**TASK TO COMPLETE:** Among the lines below, count those with "that". Give only the number.
++++ SUPPLIED DATA ++++
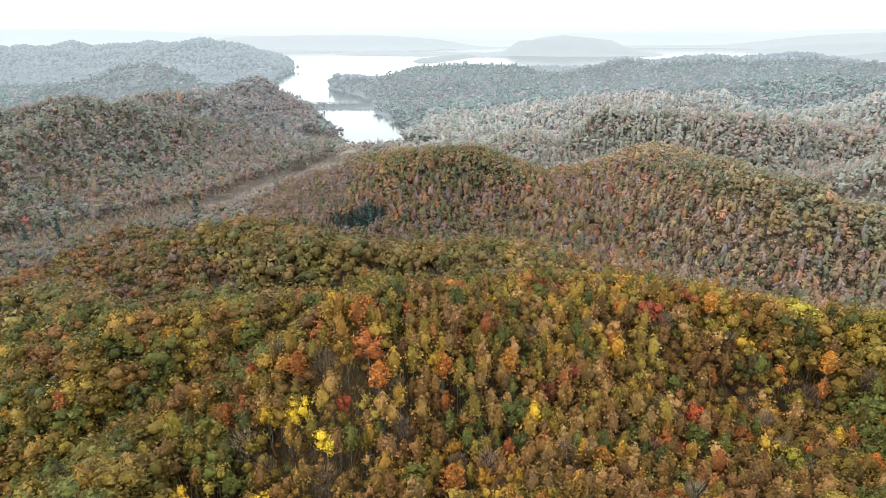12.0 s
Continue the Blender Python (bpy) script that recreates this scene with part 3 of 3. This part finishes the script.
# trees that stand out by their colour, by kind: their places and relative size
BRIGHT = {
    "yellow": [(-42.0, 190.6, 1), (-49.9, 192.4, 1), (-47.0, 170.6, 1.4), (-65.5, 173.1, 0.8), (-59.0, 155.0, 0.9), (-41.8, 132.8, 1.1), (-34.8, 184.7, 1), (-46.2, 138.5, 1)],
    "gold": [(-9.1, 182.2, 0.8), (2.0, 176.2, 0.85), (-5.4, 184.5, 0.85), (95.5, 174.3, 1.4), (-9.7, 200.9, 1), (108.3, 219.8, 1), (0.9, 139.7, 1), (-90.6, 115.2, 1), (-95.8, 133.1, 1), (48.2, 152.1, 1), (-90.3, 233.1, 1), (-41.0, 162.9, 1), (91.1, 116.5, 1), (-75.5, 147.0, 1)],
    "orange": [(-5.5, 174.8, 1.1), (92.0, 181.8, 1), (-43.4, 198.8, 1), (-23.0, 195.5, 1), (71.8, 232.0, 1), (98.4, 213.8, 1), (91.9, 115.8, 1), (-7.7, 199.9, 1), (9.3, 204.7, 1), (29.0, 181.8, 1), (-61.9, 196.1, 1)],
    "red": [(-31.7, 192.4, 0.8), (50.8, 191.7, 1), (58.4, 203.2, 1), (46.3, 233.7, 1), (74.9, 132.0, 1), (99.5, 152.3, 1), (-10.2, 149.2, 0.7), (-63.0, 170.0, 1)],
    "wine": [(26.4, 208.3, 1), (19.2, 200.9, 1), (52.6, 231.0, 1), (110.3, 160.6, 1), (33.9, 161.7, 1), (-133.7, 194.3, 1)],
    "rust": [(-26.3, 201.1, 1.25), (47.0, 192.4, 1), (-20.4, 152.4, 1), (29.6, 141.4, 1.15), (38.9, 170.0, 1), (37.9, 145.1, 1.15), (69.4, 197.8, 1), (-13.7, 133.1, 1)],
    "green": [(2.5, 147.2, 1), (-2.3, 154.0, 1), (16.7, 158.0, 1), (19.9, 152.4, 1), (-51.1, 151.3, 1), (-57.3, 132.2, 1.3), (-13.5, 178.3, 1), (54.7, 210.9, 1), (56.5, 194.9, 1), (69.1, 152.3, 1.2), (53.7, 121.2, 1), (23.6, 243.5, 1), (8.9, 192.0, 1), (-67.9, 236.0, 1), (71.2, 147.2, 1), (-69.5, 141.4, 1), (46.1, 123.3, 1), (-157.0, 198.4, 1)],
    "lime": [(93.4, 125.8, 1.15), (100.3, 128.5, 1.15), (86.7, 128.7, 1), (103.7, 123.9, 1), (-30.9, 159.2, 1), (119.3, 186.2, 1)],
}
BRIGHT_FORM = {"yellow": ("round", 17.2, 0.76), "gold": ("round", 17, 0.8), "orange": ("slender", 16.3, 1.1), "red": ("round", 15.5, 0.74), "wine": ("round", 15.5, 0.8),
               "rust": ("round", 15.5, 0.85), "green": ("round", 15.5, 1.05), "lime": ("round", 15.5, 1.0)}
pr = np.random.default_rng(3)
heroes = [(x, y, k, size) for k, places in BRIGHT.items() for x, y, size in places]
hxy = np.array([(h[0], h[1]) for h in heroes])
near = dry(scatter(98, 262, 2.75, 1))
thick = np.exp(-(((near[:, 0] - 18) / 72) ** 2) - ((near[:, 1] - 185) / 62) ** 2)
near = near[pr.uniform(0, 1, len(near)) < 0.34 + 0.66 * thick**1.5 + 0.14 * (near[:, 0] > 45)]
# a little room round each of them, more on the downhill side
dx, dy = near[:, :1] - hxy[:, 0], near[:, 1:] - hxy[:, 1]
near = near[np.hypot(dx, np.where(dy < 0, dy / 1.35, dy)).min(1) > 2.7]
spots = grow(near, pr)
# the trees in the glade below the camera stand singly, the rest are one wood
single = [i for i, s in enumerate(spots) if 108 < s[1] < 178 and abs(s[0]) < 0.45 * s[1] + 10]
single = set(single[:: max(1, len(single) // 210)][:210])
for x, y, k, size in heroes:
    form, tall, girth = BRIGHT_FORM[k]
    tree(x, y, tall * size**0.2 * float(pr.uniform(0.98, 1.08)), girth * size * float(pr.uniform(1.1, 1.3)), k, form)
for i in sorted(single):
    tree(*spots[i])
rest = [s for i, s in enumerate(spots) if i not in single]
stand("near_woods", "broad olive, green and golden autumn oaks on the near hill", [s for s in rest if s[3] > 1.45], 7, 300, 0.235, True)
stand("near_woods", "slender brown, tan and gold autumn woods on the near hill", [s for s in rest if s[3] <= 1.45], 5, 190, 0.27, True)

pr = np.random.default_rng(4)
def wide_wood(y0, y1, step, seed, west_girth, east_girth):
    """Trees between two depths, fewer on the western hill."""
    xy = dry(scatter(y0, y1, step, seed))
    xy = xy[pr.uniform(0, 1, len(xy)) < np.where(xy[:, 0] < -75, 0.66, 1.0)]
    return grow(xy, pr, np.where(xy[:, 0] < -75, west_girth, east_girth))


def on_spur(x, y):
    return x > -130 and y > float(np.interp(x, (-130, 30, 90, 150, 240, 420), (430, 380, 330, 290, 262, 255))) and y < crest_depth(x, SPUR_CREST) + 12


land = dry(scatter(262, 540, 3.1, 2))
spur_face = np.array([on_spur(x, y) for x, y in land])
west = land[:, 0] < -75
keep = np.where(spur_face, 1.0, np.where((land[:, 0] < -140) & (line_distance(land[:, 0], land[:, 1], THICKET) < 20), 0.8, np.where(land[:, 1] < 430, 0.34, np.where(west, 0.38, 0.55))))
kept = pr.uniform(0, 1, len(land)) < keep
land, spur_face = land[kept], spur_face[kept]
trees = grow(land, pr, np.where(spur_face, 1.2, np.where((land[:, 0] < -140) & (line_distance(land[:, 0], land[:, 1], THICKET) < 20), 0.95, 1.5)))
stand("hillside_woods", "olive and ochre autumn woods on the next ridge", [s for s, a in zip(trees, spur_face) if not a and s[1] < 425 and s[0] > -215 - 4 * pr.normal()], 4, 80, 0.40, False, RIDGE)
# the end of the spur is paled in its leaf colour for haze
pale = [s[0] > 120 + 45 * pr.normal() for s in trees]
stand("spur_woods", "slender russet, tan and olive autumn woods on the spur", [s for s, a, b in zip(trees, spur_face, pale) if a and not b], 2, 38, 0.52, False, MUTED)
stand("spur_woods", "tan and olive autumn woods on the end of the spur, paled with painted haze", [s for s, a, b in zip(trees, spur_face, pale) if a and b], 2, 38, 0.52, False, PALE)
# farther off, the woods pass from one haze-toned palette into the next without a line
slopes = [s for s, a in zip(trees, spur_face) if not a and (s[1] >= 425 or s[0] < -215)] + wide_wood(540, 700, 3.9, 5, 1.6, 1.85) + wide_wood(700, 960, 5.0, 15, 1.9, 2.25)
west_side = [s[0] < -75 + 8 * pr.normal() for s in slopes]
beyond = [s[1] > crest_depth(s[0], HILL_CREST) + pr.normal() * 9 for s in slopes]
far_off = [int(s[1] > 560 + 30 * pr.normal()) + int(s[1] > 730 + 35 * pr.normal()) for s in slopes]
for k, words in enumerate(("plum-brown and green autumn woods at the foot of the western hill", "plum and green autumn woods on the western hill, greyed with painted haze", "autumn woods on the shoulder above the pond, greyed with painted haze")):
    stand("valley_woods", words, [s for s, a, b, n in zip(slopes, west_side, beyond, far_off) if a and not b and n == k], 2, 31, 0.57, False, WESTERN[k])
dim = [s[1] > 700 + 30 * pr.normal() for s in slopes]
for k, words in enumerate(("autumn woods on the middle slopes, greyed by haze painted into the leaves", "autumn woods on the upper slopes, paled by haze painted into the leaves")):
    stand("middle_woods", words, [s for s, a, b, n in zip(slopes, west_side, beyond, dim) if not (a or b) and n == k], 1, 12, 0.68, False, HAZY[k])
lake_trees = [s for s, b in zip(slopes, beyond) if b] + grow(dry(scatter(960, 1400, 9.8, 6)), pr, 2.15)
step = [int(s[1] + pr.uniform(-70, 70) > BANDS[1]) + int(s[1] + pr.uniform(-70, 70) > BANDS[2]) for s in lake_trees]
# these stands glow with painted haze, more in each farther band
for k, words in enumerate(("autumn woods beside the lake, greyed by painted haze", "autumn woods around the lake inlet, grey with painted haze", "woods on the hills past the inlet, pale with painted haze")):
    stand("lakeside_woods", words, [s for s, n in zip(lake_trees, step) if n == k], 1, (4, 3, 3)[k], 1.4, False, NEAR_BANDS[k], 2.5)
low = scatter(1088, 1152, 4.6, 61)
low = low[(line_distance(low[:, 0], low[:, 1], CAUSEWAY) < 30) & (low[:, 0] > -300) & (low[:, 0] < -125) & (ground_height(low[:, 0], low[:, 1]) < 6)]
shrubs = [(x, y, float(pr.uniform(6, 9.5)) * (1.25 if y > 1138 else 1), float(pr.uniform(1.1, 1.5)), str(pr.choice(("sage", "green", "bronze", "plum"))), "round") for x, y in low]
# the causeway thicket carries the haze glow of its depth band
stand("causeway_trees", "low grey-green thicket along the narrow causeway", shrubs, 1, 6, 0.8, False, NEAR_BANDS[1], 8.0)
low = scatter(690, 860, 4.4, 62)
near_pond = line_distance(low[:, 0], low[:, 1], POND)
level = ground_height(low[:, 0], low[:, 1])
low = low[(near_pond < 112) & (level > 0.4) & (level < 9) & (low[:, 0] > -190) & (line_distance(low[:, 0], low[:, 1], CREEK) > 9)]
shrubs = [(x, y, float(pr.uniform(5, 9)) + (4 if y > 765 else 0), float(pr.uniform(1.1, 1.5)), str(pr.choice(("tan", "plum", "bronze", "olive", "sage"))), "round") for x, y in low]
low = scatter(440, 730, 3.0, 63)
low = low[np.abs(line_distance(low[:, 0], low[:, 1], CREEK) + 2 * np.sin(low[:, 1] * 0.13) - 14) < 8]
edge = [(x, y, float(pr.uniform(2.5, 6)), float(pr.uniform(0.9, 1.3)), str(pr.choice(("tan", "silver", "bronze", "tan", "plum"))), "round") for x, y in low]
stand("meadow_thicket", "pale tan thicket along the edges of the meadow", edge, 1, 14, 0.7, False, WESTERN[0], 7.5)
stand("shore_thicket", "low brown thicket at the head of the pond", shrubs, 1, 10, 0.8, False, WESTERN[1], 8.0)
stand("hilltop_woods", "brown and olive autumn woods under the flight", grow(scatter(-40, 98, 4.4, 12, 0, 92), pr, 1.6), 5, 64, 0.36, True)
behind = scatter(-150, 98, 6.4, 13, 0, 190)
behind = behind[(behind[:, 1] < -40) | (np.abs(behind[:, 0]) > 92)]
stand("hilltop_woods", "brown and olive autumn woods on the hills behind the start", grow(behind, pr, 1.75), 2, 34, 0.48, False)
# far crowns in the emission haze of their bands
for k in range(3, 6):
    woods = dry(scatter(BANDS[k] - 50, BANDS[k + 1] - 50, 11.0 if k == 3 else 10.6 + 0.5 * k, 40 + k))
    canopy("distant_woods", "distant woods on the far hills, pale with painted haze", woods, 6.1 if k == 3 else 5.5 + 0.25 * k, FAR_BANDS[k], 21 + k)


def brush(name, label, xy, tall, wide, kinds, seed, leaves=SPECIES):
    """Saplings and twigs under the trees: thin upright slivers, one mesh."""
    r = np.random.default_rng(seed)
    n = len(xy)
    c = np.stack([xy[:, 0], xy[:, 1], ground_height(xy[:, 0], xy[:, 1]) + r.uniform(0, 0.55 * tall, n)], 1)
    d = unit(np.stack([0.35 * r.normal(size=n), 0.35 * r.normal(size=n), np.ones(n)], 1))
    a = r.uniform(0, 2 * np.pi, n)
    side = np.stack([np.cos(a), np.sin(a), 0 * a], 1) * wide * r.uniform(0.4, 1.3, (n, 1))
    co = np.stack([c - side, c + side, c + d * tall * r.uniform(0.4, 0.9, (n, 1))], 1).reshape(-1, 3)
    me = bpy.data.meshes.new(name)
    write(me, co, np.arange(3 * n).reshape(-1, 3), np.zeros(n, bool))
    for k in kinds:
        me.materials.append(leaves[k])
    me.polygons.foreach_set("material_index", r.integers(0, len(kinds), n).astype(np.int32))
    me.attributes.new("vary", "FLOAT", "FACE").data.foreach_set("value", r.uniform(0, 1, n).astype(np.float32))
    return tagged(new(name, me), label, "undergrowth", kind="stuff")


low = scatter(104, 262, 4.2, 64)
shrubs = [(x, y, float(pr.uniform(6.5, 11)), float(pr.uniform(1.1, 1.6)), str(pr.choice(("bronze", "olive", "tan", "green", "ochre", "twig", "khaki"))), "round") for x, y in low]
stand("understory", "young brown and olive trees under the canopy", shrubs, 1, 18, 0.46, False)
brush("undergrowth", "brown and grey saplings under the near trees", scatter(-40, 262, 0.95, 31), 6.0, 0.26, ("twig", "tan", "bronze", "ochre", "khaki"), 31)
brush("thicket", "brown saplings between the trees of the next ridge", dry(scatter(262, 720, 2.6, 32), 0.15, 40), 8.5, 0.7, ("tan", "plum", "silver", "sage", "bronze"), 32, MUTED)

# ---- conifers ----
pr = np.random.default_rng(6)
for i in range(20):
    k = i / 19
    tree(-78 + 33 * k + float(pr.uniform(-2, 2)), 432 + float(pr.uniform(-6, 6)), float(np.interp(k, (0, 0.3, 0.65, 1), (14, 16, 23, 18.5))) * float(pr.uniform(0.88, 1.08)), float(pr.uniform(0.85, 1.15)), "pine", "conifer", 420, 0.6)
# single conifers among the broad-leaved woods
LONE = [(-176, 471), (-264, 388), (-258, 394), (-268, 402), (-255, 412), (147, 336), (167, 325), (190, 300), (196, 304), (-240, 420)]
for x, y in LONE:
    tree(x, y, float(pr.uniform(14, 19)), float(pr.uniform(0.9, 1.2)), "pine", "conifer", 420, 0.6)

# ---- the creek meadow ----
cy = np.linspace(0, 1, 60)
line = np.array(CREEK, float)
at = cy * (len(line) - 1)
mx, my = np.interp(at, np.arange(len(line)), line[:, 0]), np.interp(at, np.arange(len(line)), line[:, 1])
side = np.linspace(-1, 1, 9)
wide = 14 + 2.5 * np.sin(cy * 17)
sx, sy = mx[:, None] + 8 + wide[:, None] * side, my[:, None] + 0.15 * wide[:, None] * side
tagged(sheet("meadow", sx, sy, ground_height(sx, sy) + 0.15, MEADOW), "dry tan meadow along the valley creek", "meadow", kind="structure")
++++
**WRITTEN ANSWER:** 2